Cuando una parte significativa del electorado siente que el sistema no ofrece oportunidades reales, se abre espacio para fuerzas populistas —de izquierda o de derecha— que prometen cambios radicales en nombre de “los que han sido dejados atrás”. Esa dinámica es ciertamente peligrosa para una sociedad compleja como la estadounidense, pues puede debilitar la cohesión, polarizar el debate, y empujar hacia políticas de alto riesgo económico o institucional.
Polarización política y desconfianza
La desigualdad económica no se queda en los balances contables; se traduce en polarización política. Una parte del país siente que el sistema está diseñado para proteger los intereses de una élite financiera y corporativa, mientras amplios sectores perciben una pérdida de oportunidades reales.
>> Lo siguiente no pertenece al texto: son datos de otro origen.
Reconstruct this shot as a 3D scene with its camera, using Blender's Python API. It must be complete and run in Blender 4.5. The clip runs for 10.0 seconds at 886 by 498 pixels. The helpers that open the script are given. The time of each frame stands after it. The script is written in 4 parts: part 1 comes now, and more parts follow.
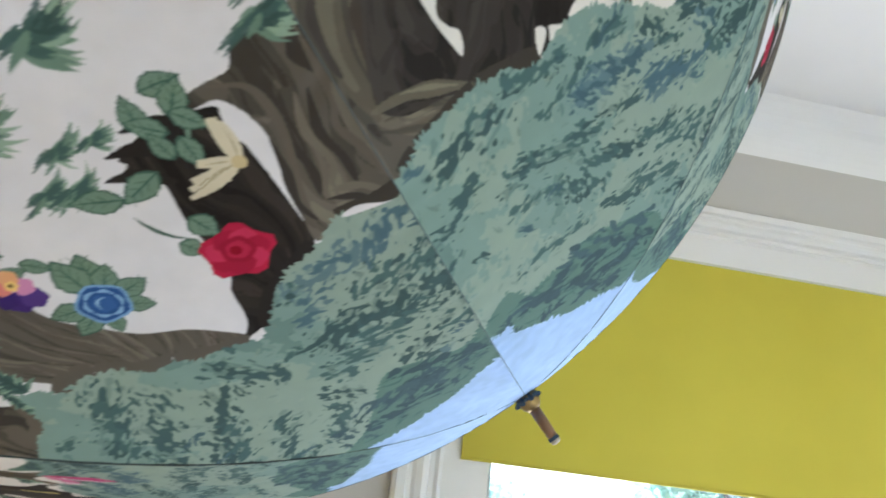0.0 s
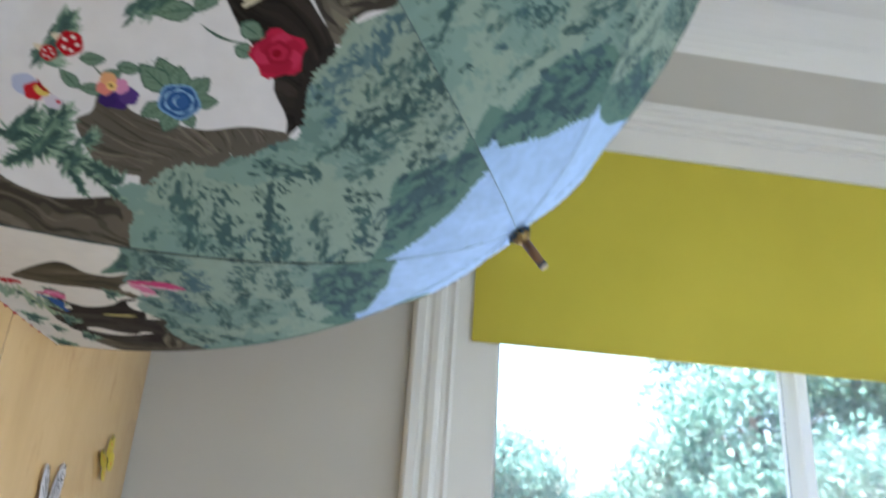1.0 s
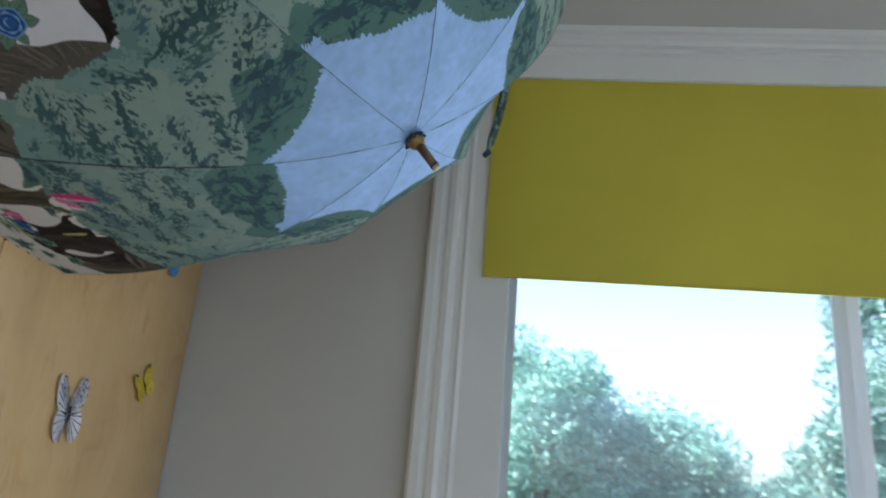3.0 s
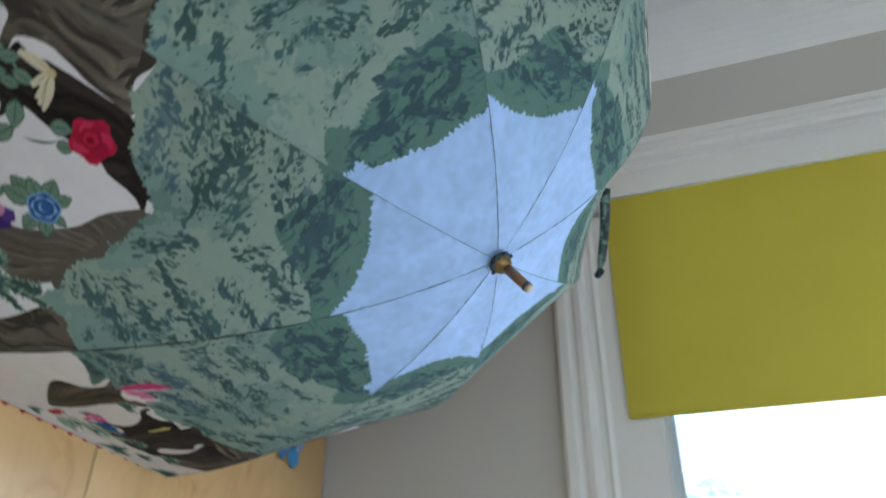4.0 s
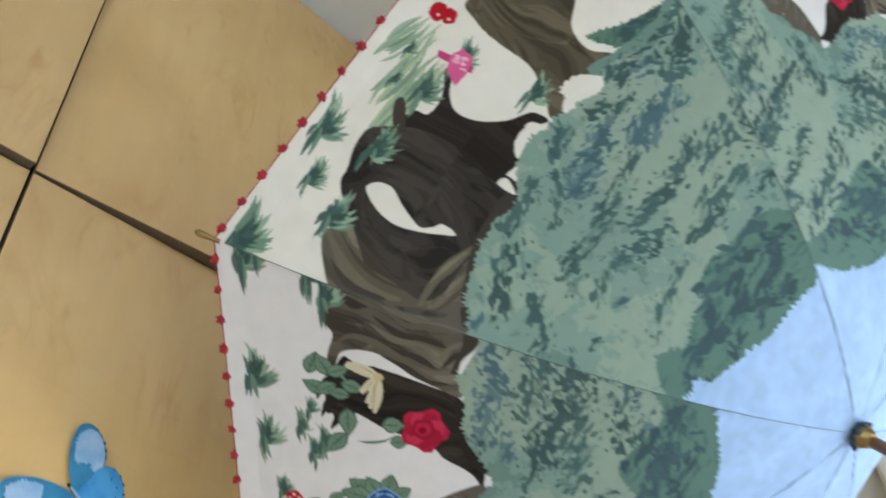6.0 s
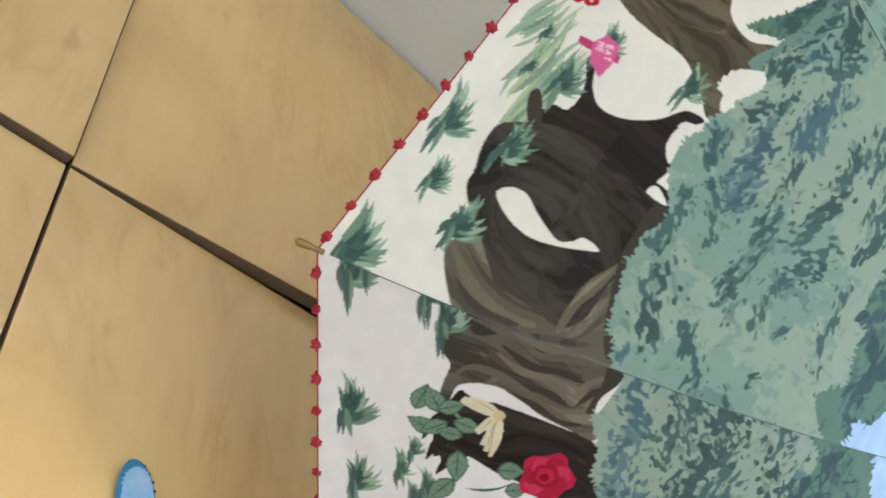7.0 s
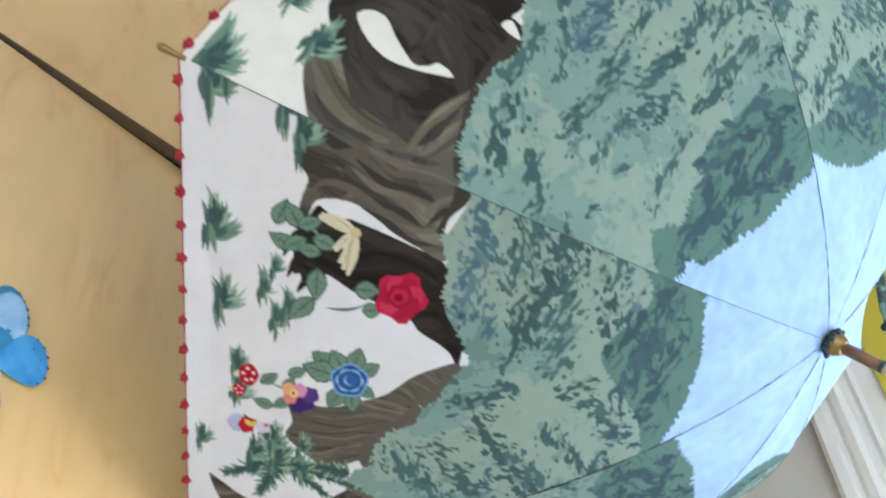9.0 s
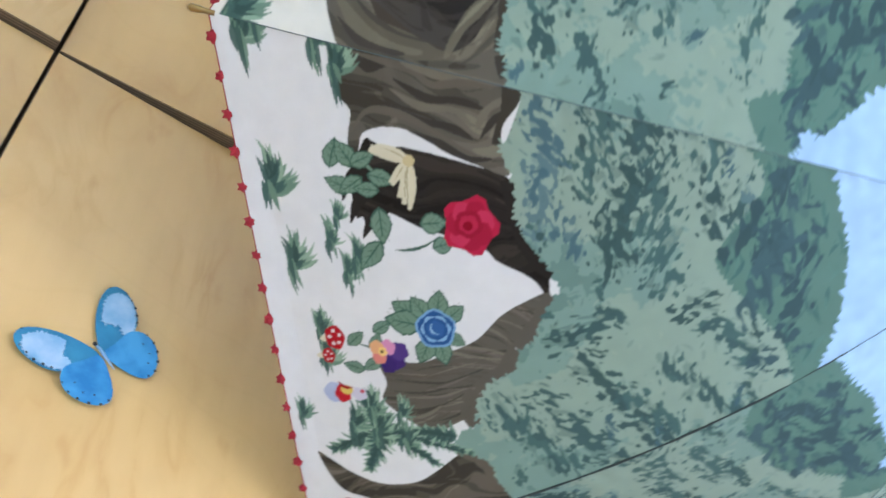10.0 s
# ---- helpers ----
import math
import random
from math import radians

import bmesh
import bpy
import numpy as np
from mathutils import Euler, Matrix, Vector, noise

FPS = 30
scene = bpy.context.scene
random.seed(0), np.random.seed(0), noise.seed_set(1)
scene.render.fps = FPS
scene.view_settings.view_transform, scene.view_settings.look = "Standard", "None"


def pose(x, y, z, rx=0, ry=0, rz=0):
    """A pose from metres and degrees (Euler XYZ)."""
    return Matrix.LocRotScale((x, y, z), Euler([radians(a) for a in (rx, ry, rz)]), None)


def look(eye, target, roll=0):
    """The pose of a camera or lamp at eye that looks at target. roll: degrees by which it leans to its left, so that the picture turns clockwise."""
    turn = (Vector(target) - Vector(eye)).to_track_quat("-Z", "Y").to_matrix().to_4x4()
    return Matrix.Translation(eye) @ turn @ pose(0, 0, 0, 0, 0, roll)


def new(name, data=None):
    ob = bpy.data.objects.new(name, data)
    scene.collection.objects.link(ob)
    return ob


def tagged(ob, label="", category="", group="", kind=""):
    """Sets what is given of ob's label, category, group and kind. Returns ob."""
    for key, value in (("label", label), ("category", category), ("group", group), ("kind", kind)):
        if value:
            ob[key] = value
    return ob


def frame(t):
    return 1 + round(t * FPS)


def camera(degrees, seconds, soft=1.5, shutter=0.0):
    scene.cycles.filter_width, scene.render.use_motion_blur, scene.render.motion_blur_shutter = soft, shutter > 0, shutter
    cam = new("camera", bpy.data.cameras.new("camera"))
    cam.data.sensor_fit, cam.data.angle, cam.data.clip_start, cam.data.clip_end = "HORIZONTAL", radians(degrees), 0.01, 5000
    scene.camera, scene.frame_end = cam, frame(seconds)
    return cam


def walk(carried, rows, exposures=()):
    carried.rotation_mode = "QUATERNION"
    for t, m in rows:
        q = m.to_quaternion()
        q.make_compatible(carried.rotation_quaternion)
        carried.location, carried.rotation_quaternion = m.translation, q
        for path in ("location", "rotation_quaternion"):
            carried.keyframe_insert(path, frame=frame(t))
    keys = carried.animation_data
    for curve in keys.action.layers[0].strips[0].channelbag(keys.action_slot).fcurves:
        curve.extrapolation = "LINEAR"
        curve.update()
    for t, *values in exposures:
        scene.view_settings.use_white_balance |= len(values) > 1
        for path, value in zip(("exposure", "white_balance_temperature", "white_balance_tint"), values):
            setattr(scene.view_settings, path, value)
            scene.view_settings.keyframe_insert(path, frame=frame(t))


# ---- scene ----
cam = camera(63.3, 10.0, soft=1.7, shutter=0.5)
PATH = [
    (0, (0.06, -0.023, 1.593), (0.312, 1.797, 2.383), 6.5),
    (0.5, (0.039, -0.034, 1.546), (0.251, 1.787, 2.347), 6.9),
    (1, (0.071, -0.089, 1.454), (0.305, 1.774, 2.142), 4.1),
    (1.5, (0.132, -0.119, 1.437), (0.449, 1.774, 2.0), 1.1),
    (2, (0.221, -0.13, 1.41), (0.385, 1.783, 1.971), 2.5),
    (2.2, (0.253, -0.131, 1.389), (0.341, 1.785, 1.958), 3.8),
    (3.3, (0.367, -0.082, 1.371), (0.027, 1.747, 2.104), 4.3),
    (3.5, (0.352, -0.049, 1.382), (-0.069, 1.718, 2.22), 3.8),
    (4, (0.385, 0.013, 1.386), (-0.199, 1.622, 2.421), 0.9),
    (4.5, (0.472, 0.039, 1.376), (-0.566, 1.378, 2.439), 2.3),
    (5, (0.457, -0.014, 1.408), (-0.644, 1.262, 2.485), 0.6),
    (5.5, (0.38, -0.064, 1.453), (-0.617, 1.216, 2.623), -1.7),
    (6, (0.296, -0.06, 1.504), (-0.609, 1.214, 2.752), -4.3),
    (6.2, (0.271, -0.053, 1.52), (-0.635, 1.197, 2.792), -4.6),
    (7.3, (0.183, -0.077, 1.558), (-0.608, 1.258, 2.819), -4.7),
    (7.5, (0.186, -0.07, 1.547), (-0.586, 1.284, 2.801), -4.7),
    (8, (0.2, -0.051, 1.531), (-0.602, 1.329, 2.735), -5.0),
    (8.5, (0.194, -0.049, 1.499), (-0.601, 1.339, 2.7), -4.4),
    (9, (0.214, -0.015, 1.469), (-0.545, 1.399, 2.663), -5.1),
    (9.5, (0.218, 0.033, 1.438), (-0.683, 1.271, 2.725), -2.4),
    (10, (0.211, 0.081, 1.429), (-0.844, 1.134, 2.762), -3.2),
]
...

Este malestar se manifiesta en la desconfianza hacia las instituciones, el auge de los discursos populistas, y el deterioro del consenso político tradicional.
El dilema del liderazgo global
Paradójicamente, Estados Unidos sigue siendo la economía más dinámica e innovadora del mundo. Pero su modelo enfrenta un dilema estructural: ¿puede una nación mantener liderazgo económico global cuando internamente se fragmenta en términos de riqueza y oportunidades?
La concentración patrimonial, si bien fortalece a las corporaciones y mercados financieros, debilita los cimientos del contrato social que sustentó el crecimiento del siglo XX. Una economía donde el 90% de los ciudadanos se siente espectador del éxito ajeno no es sostenible en el largo plazo.
El reto de la próxima década
Reequilibrar el sistema requerirá algo más que ajustes tributarios. Implicará repensar el acceso al capital, democratizar la inversión, impulsar la educación financiera, y revisar la fiscalidad de las rentas del capital y la herencia. La tarea es compleja: redistribuir sin frenar la innovación ni la competitividad que han hecho de Estados Unidos una potencia. Pero ignorar la brecha no es una opción.
El futuro del capitalismo estadounidense dependerá de su capacidad para reconciliar eficiencia económica con equidad social. De lo contrario, el país más rico del mundo podría descubrir que su mayor déficit no está en las cuentas públicas, sino en la cohesión de su propia sociedad.